We get these ideas in our heads that we will be exceptional, and we respectively will. The distraction is in the anxiety of it not happening fast enough. When your mind is not lined up with how a process will work to achieve your goal, there will be missteps that force you to start over or reevaluate. This is not a bad thing, because we need to learn from mistakes.  However it can cause you to be disheartened on an emotional and spiritual level and that distraction in addition to the initial distraction of rushing, will derail you completely. Lynn had to, as the church folk may say, have a conversation with herself and say “Self! What do you want?”. When she finally had that conversation and chose what she wanted in general for her career,  for her wealth, and for her family all of the little steps that lead to bigger steps have been moving her forward in her business. She had to give herself a chance to get balanced so that she could walk the path to her desired glory.

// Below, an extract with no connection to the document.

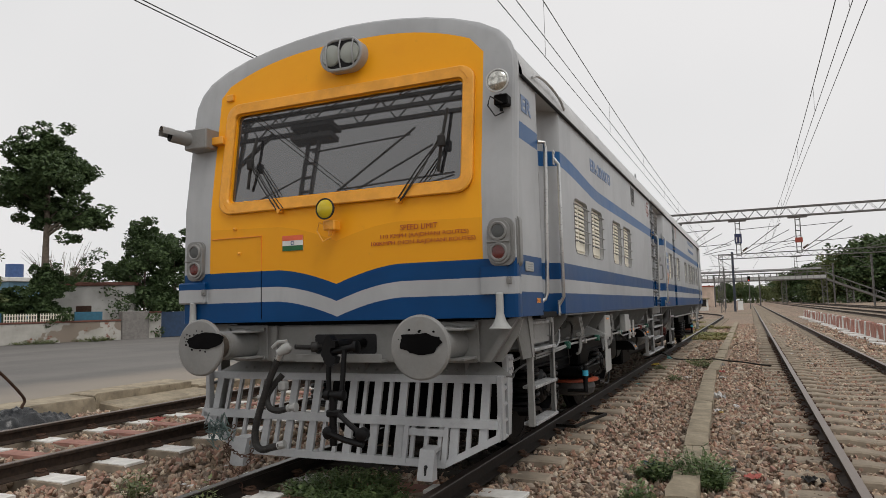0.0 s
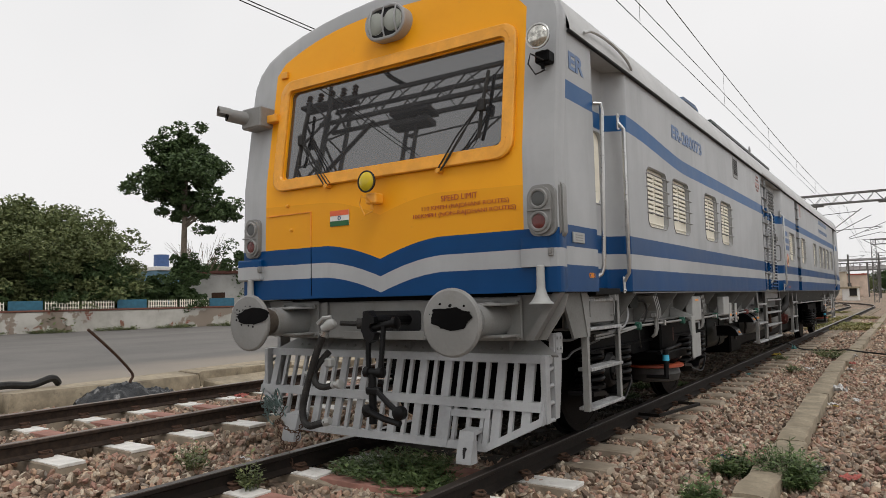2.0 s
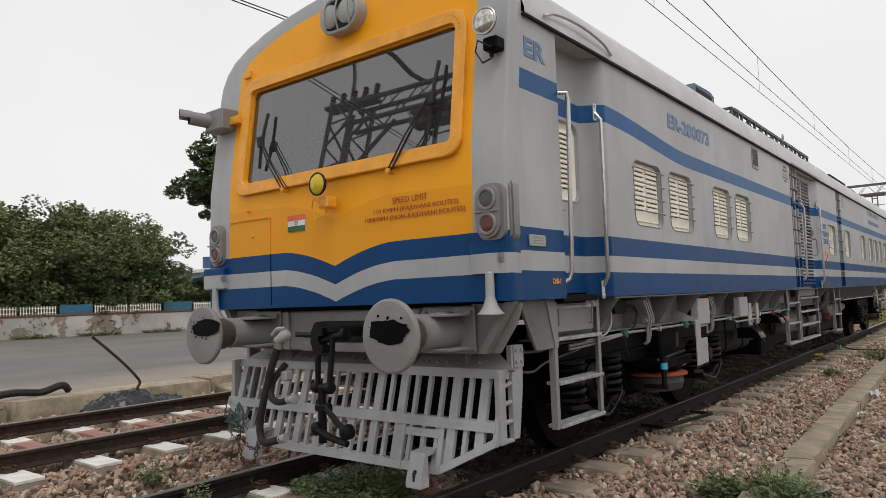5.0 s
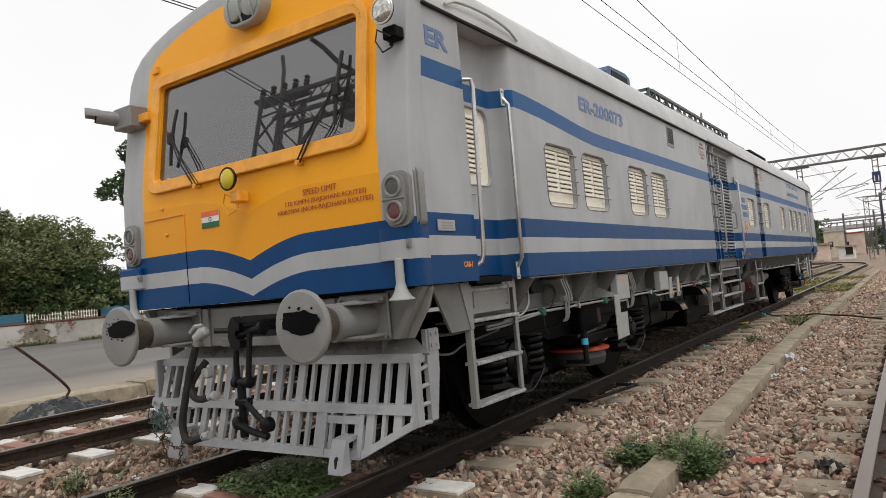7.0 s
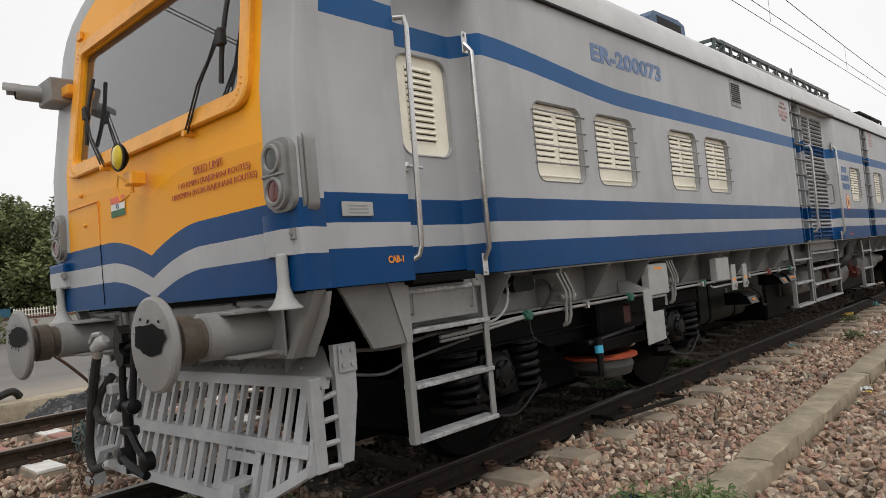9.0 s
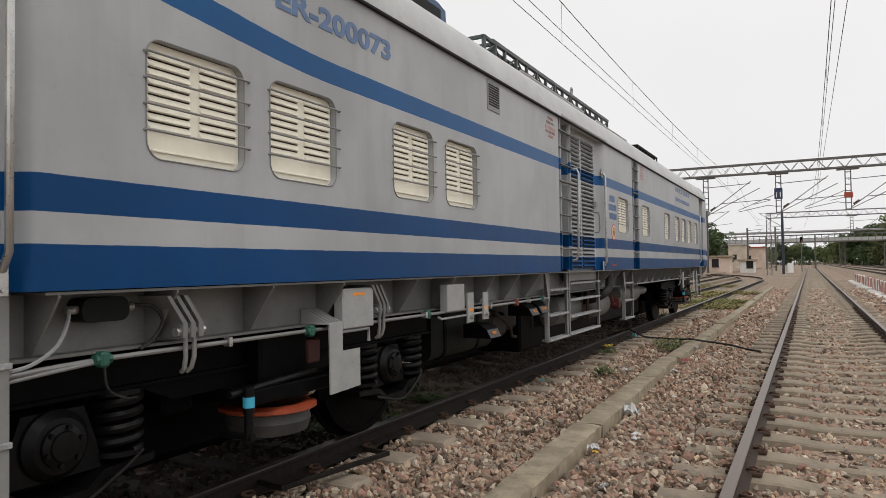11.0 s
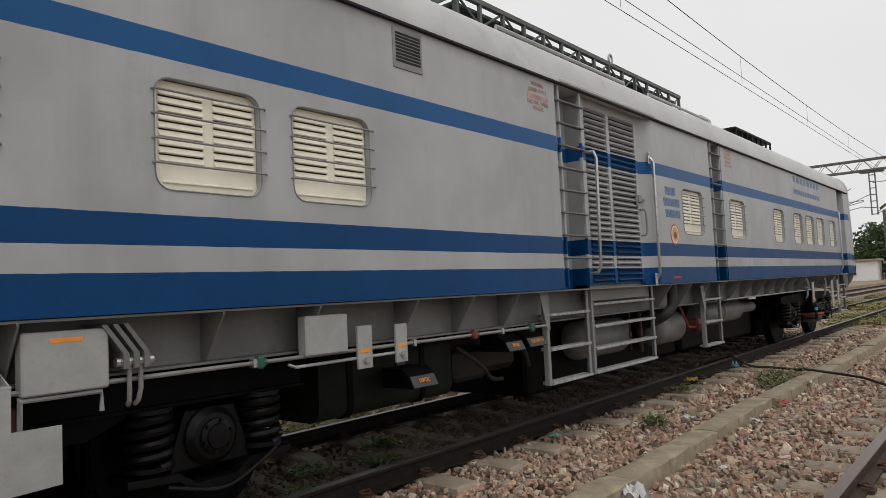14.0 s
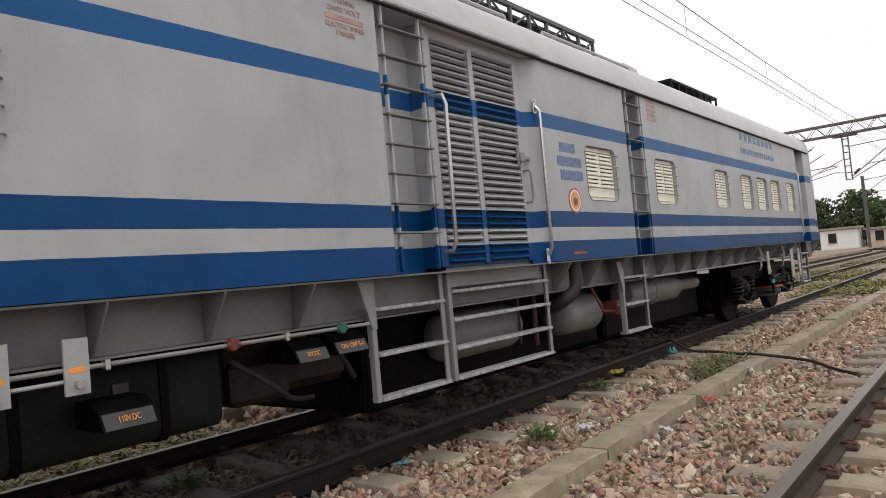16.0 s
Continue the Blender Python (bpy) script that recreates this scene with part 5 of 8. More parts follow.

Do not do yourself the disservice of not allowing the different components (mind, soul, and skill) of who you are to align with each other and lose your “treasure”.  Give yourself a chance to develop and be humble enough to know that you will make mistakes and learn from them. The process is long, it is rough, and your “components” will collide. Take care of each of them and watch how they will intertwine together to conspire in helping you to achieve what you want.  Lynn is still building and giving herself a chance to get it right, you can do it too.